Given this, and the generally well known high costs of repairs at dealers, it’s not hard to see why many automotive enthusiasts call service departments a “stealership.” Independent repair shops and DIY fixes are a great way for owners to save money, especially on older vehicles that are out of warranty.
A Concern Not Raised
The other issue that the petition and campaign only briefly mentions are the privacy implications, especially of driver behavior data.
For example, Tesla still plans in the future to offer lower-cost insurance to owners willing to let Tesla share that information to insurers. While that would be strictly opt-in and voluntary, many fear a future where it’s either required to give up your driving data or too expensive to opt out of such sharing. The National Motorists Association points out other issues, like the use of vehicle data to incriminate drivers or possibly regular checks on vehicle data to force motorists to automatically be billed for all driving infractions.
If vehicle owners have legal control of all vehicle data, these concerns can be balanced by the owner on their terms.
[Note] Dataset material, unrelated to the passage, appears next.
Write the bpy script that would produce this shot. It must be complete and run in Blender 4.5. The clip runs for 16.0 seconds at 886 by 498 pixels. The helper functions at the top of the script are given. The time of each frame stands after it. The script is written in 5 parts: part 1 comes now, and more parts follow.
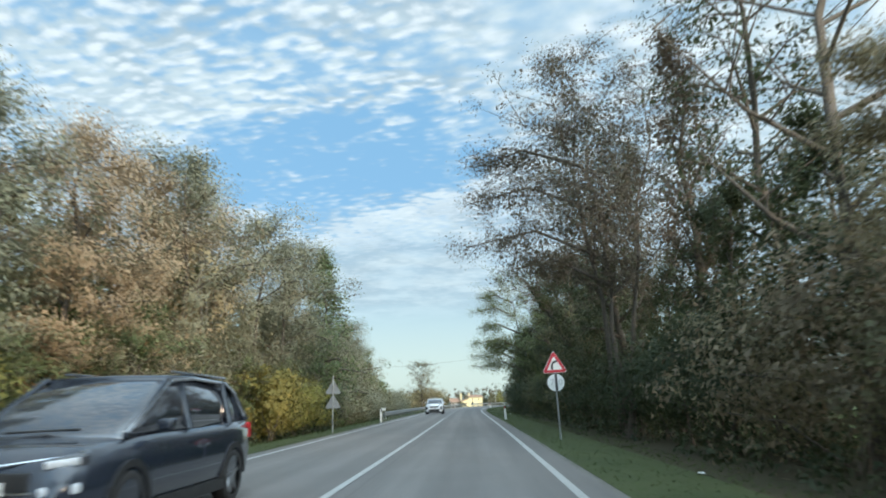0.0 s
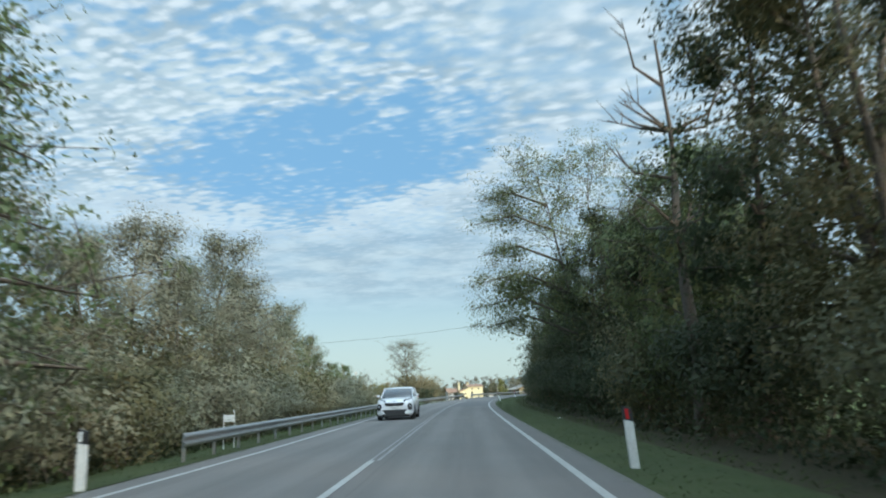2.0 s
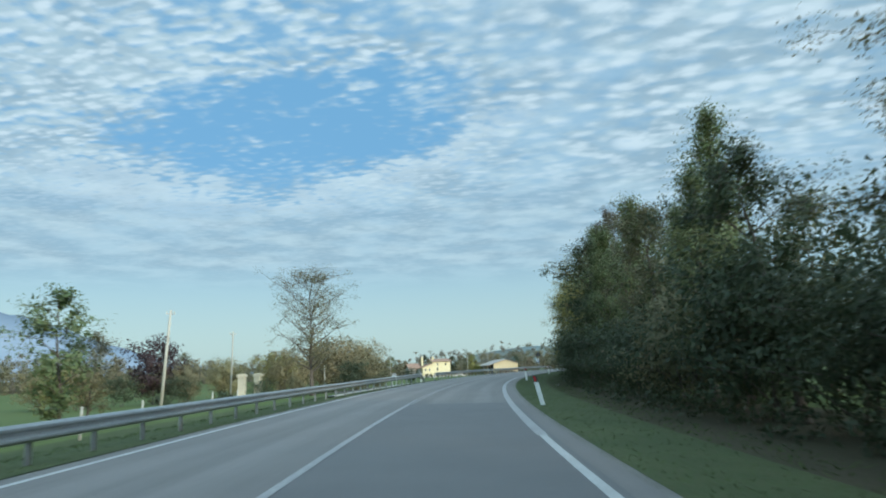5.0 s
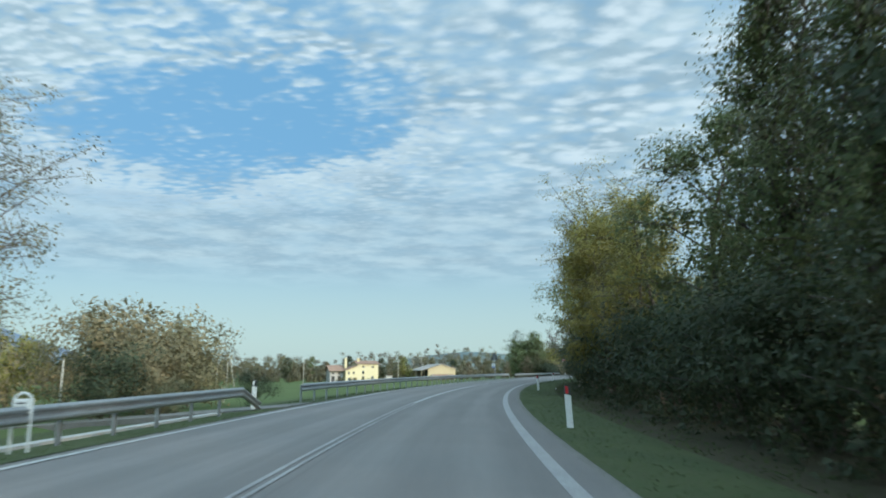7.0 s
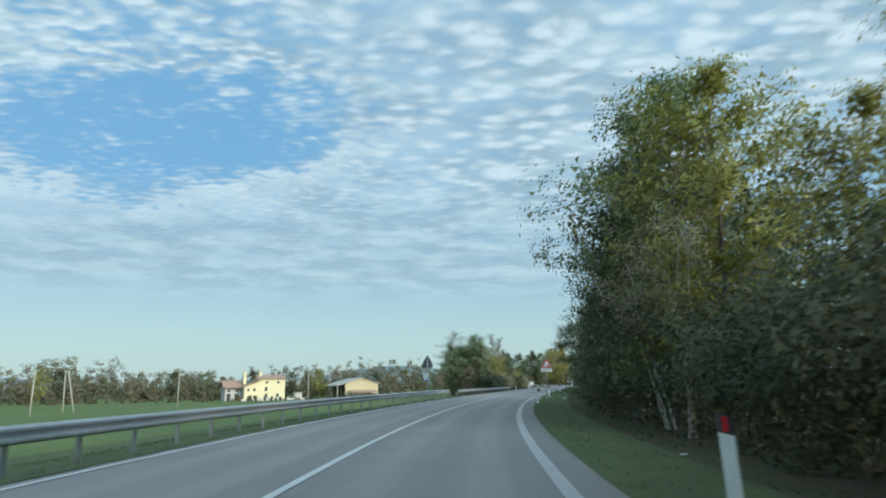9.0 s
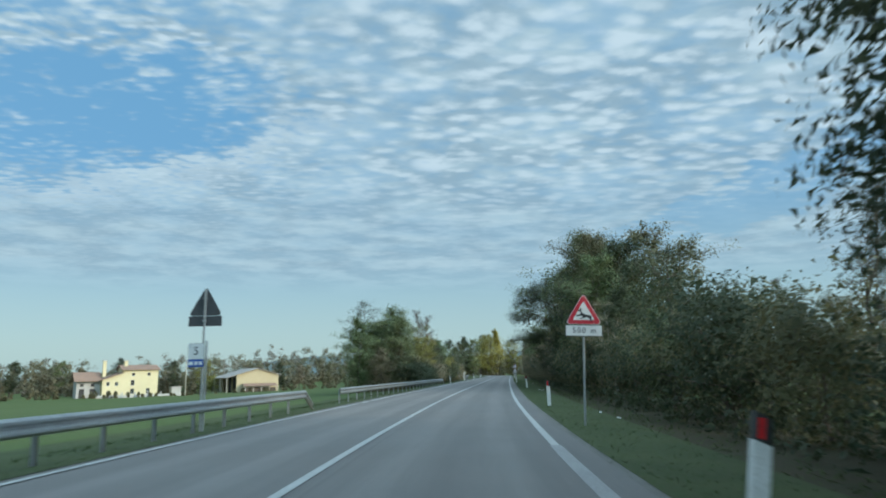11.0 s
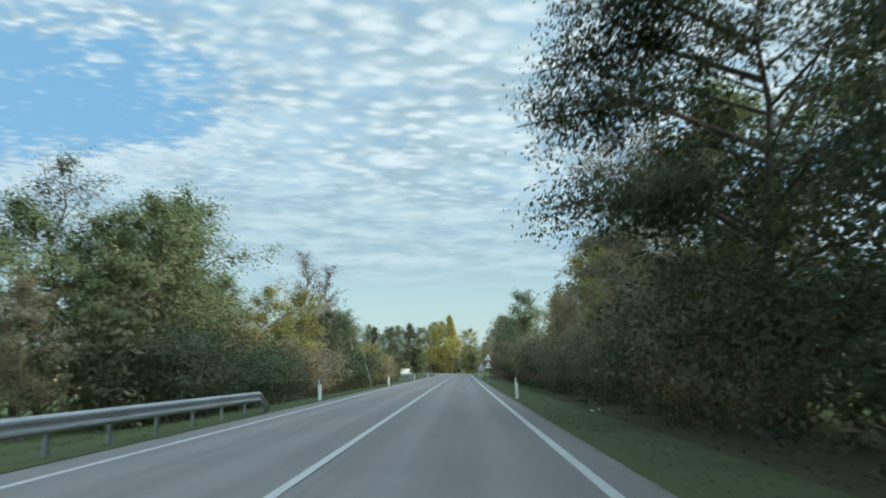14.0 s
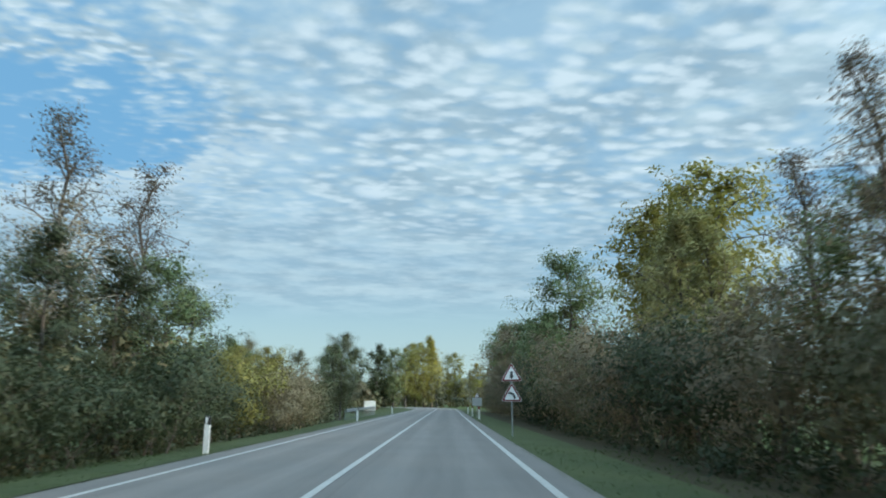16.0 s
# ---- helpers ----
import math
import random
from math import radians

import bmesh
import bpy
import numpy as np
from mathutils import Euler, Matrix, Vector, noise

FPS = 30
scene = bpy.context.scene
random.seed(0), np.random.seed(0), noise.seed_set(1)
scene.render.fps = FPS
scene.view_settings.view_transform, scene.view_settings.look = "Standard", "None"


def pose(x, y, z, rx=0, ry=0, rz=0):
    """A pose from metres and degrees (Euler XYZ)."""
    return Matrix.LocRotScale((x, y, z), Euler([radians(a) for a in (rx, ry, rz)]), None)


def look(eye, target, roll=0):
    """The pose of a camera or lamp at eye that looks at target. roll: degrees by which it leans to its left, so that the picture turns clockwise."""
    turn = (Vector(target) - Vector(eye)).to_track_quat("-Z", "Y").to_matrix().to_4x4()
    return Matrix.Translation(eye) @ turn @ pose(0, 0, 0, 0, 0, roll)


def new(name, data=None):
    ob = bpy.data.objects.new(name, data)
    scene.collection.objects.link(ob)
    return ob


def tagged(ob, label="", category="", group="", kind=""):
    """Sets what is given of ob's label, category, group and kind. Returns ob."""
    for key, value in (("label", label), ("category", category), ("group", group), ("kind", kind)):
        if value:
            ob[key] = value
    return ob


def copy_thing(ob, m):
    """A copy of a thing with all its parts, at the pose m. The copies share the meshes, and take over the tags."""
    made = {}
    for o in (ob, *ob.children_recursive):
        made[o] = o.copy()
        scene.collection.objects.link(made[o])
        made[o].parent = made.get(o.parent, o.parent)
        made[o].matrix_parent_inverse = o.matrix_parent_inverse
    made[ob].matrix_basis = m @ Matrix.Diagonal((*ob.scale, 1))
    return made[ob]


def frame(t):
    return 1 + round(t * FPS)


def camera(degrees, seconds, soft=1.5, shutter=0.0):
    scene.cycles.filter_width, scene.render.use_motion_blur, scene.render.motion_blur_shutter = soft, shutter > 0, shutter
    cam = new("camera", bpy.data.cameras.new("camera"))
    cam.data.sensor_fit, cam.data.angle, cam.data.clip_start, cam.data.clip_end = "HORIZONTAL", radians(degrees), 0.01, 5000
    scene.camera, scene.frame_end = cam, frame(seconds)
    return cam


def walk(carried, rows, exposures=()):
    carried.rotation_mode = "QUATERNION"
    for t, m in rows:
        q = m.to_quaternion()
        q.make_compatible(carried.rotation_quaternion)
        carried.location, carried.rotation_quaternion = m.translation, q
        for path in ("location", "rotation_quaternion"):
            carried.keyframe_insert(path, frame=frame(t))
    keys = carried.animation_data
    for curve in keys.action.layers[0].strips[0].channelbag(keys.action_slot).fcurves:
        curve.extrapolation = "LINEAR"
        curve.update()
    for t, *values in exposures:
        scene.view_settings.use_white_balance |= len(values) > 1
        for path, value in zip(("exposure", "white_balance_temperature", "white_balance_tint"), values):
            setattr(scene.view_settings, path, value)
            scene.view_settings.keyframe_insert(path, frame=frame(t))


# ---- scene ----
cam = camera(66.0, 16.0, soft=1.9, shutter=0.2)
PATH = [
    (0.0, -0.00, 0.00, 1.25, 102.63, 1.35, 0.01),
    (0.5, 0.30, 9.38, 1.25, 102.61, 1.85, 0.27),
    (1.0, 0.63, 18.93, 1.25, 103.38, 2.19, 0.67),
    (1.5, 1.01, 28.64, 1.25, 103.47, 2.33, 0.23),
    (2.0, 1.40, 38.47, 1.25, 101.86, 2.40, -0.07),
    (2.5, 1.65, 48.45, 1.25, 101.22, 2.06, -0.23),
    (3.0, 2.09, 58.50, 1.25, 101.02, 2.42, -0.39),
    (5.5, 4.71, 109.49, 1.25, 99.67, 1.33, -4.04),
    (6.0, 5.66, 119.57, 1.25, 99.70, 0.59, -5.41),
    (6.5, 6.85, 129.53, 1.25, 99.78, 0.07, -6.91),
    (7.0, 8.24, 139.39, 1.25, 100.05, 0.07, -8.48),
    (7.5, 9.71, 149.23, 1.25, 100.36, 0.51, -10.15),
    (8.0, 11.78, 158.94, 1.25, 100.75, 0.53, -11.59),
    (8.5, 14.06, 168.60, 1.25, 101.07, 0.67, -13.03),
    (9.0, 16.61, 178.18, 1.25, 101.18, 0.73, -14.39),
    (11.5, 33.17, 224.72, 1.25, 100.11, 1.01, -21.76),
    (12.0, 37.21, 233.87, 1.25, 100.01, 0.85, -22.82),
    (12.5, 41.46, 243.08, 1.25, 100.05, 0.66, -23.46),
    (13.0, 45.82, 252.43, 1.25, 100.03, 0.74, -23.74),
    (13.5, 50.23, 261.91, 1.25, 99.97, 0.48, -24.03),
    (14.0, 54.82, 271.32, 1.25, 100.01, 0.71, -24.29),
    (14.5, 59.36, 280.75, 1.25, 100.39, 0.60, -24.75),
    (15.0, 63.81, 290.11, 1.25, 101.17, 0.38, -25.33),
    (15.5, 68.18, 299.31, 1.25, 101.99, 0.04, -25.71),
    (16.0, 72.72, 308.43, 1.25, 102.66, 0.06, -25.79),
]
walk(cam, [(r[0], pose(*r[1:])) for r in PATH],
     exposures=((0, 0.46, 7150, 13), (0.5, 0.56, 7700, 26), (1.0, 0.52, 7600, 26), (2.0, 0.26, 6850, 11), (3, 0.15, 6650, 8), (5.5, 0.10, 6450, 6), (7, 0.14, 6600, 7), (9, 0.14, 6600, 7), (11.5, -0.05, 6400, 6), (12.5, 0.02, 6400, 6), (13.5, 0.20, 6700, 7), (14.5, 0.34, 7200, 9), (15.0, 0.2, 6750, 8), (16, 0.14, 6550, 7)))

# ---- world, sun, exposure ----
SUN_AZ, SUN_EL = 140.0, 18.0   # degrees clockwise from +y, degrees up
sun_way = Vector((math.sin(radians(SUN_AZ)) * math.cos(radians(SUN_EL)), math.cos(radians(SUN_AZ)) * math.cos(radians(SUN_EL)), math.sin(radians(SUN_EL))))
sun = new("sun", bpy.data.lights.new("sun", "SUN"))
sun.data.energy, sun.data.angle, sun.data.color = 2.8, radians(8.0), (1.0, 0.87, 0.68)
sun.matrix_world = look(sun_way * 100, (0, 0, 0))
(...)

For example, the owner might want to get lower insurance rates by voluntarily sharing that data and could do so, while those choosing to not share that data (or have it recorded at all) can have legal protections from price gouging if a majority of other drivers do something different.
The overall point is that drivers can have their data protected while not being deprived of the benefits of the vehicle’s data through an “opt-in” arrangement instead of an “opt-out” system (assuming one can even opt out at all).
Either way, the petition and the campaign are worth a look for anyone concerned about these issues.